A car bombing followed by an armed ambush killed at least 21 police officers in northwestern Pakistan late Saturday, according to police and security officials, in one of the deadliest recent attacks targeting security forces in the country.
The assault took place in Bannu district, in Pakistan’s northwestern Khyber Pakhtunkhwa province near the border with Afghanistan.
Pakistani officials said attackers first detonated an explosives-laden vehicle near a police checkpoint before launching a coordinated assault on responding security personnel.
Quoted by the Associated Press, Zahid Khan, a local police official, said that the powerful explosion caused the police post to collapse, triggering multiple blasts and an intense firefight.
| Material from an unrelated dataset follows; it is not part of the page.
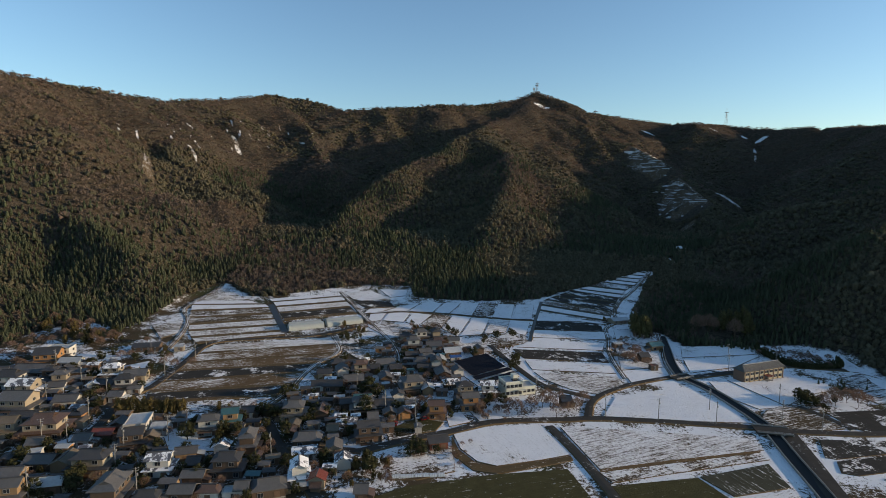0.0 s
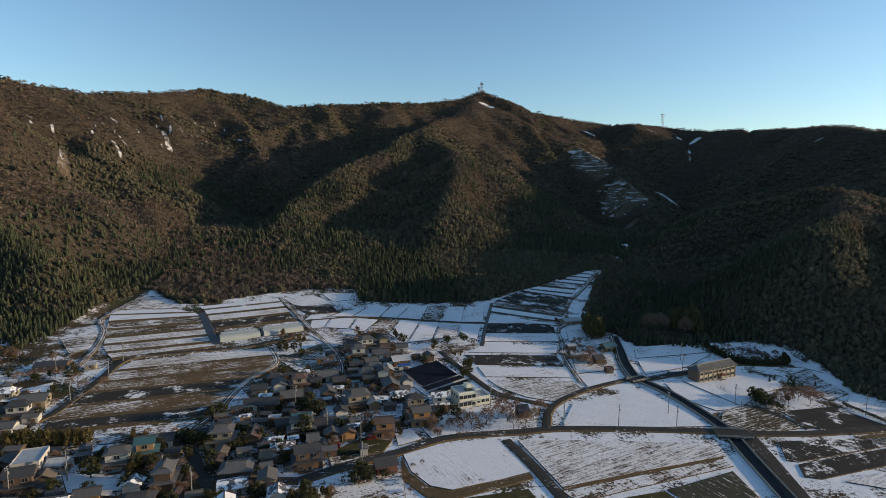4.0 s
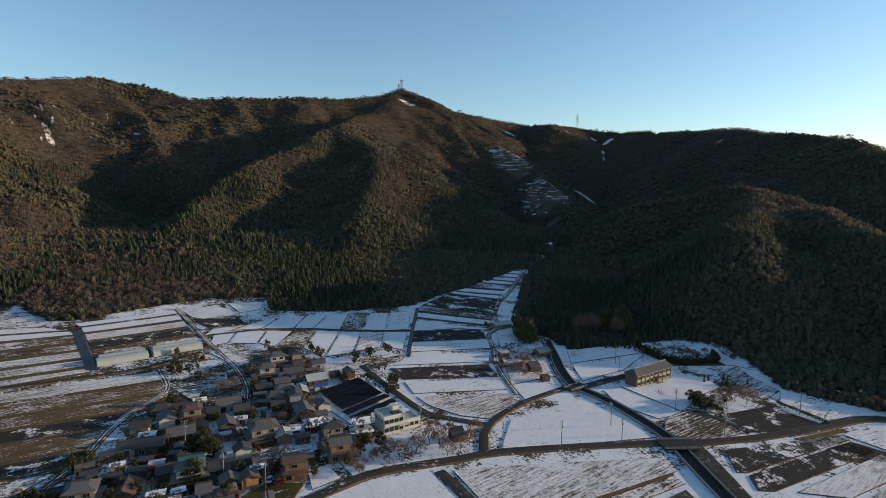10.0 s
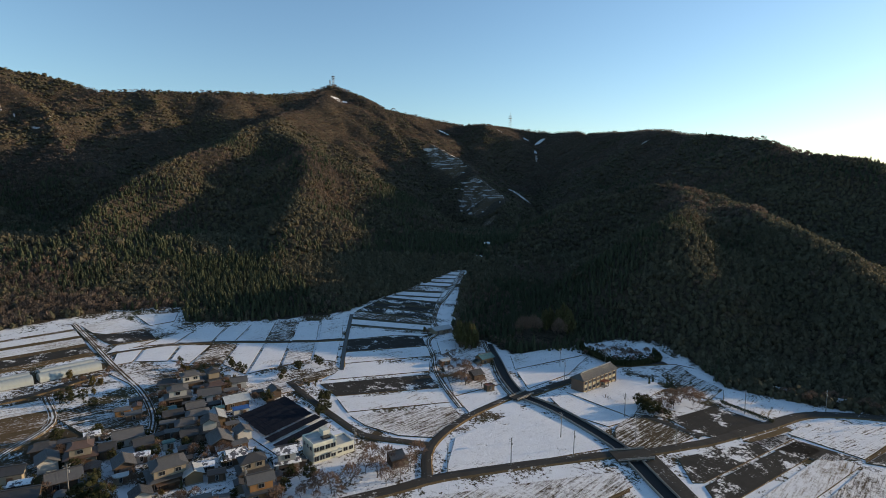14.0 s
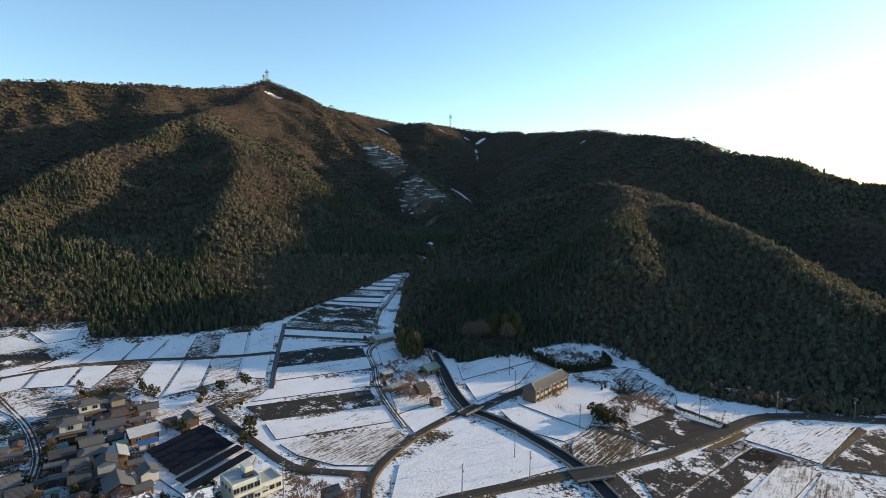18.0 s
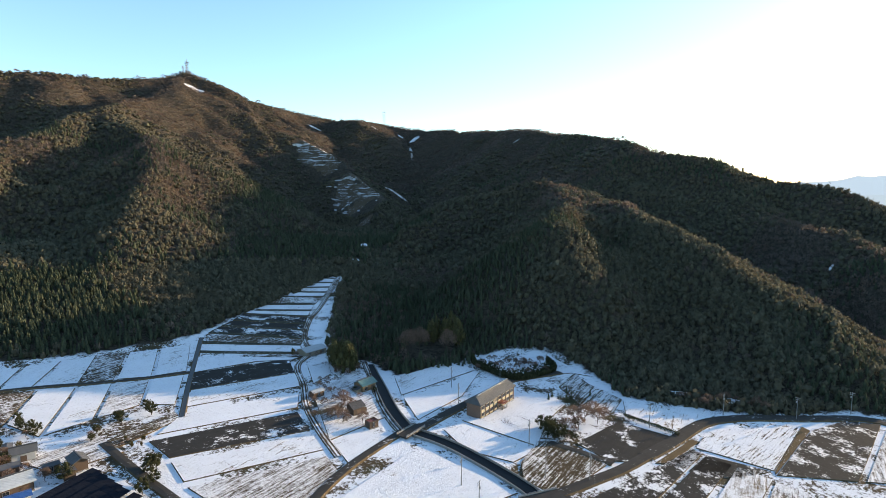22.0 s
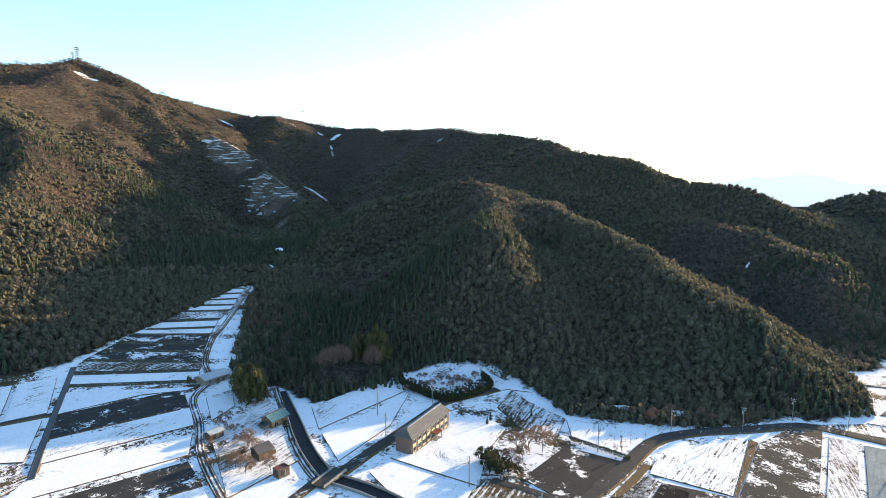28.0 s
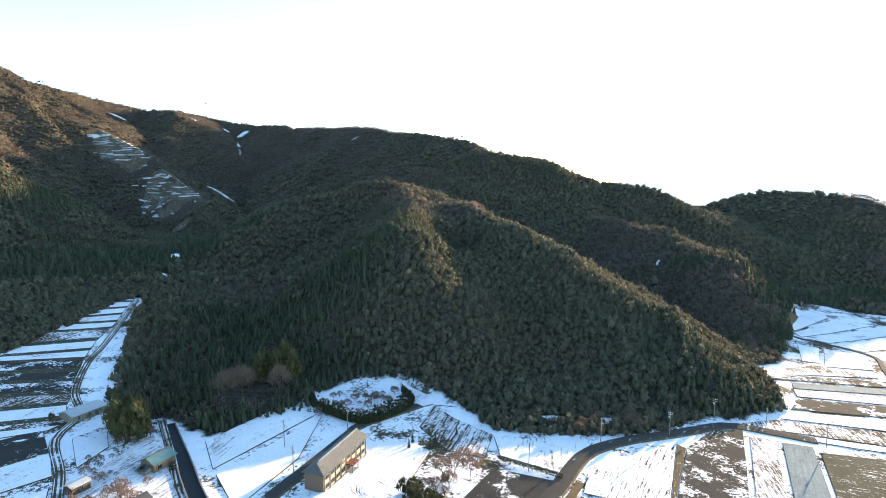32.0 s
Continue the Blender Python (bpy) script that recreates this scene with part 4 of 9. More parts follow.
def tiered(seed, tiers, sides):
    """A conifer of drooping, jagged skirts of branches."""
    r = random.Random(seed)
    vs, fs = [], []
    for k in range(tiers):
        lo, hi = 0.06 + 0.86 * k / tiers, min(1.0, 0.06 + 0.86 * (k + 1.75) / tiers)
        rad = 0.5 * (1 - 0.88 * k / tiers) * (0.9 + 0.2 * r.random())
        base = len(vs)
        vs.append((0.03 * (r.random() - 0.5), 0.03 * (r.random() - 0.5), hi))
        turn = r.random() * 6
        for s in range(sides):
            t = turn + 2 * math.pi * s / sides
            q = rad * (1.15 if s % 2 else 0.6) * (0.8 + 0.4 * r.random())
            vs.append((q * math.cos(t), q * math.sin(t), lo + 0.05 * r.random() - (0.03 if s % 2 else -0.03)))
        fs += [(base, base + 1 + s, base + 1 + (s + 1) % sides) for s in range(sides)]
    return np.array(vs), np.array(fs)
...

Images circulating after the attack showed the checkpoint reduced to rubble, with debris, destroyed vehicles and burned wreckage scattered across the area.
According to Reuters, security officials said police reinforcements rushing to the scene were later ambushed by militants, resulting in additional casualties.
“Other law enforcement personnel were sent to help the police, but the terrorists ambushed them and caused some casualties,” a police official told Reuters.
Police sources said the attackers also used drones during the assault, underscoring the increasingly sophisticated tactics employed by militant groups operating in the region.
An alliance of armed groups calling itself Ittehad-ul-Mujahideen Pakistan claimed responsibility for the attack.
Local media reports said nearby civilian areas were also damaged in the blasts, and at least two civilians were wounded.
Emergency teams and ambulances were dispatched to the scene, while hospitals in Bannu declared emergency measures to treat the wounded.
At least three injured people remained hospitalized on Sunday, according to local officials.
The attack comes amid a sharp rise in militant violence across Pakistan, particularly in Khyber Pakhtunkhwa and neighboring Balochistan province.
Pakistani authorities have repeatedly blamed the resurgence of violence on militant groups allegedly operating from Afghanistan’s territory, especially the Tehreek-e-Taliban Pakistan, or TTP, though the Taliban deny allowing Afghanistan’s soil to be used against other countries.
Relations between Islamabad and Taliban have deteriorated significantly over the past two years, with Pakistan carrying out airstrikes and military operations near the border and accusing Taliban of failing to dismantle militant sanctuaries.
Taliban reject those accusations and say Pakistan’s security problems are internal matters.
Pakistan has witnessed a surge in attacks on police, soldiers and government officials since the Taliban returned to power in Afghanistan in 2021, raising fears of widening instability along the border regions.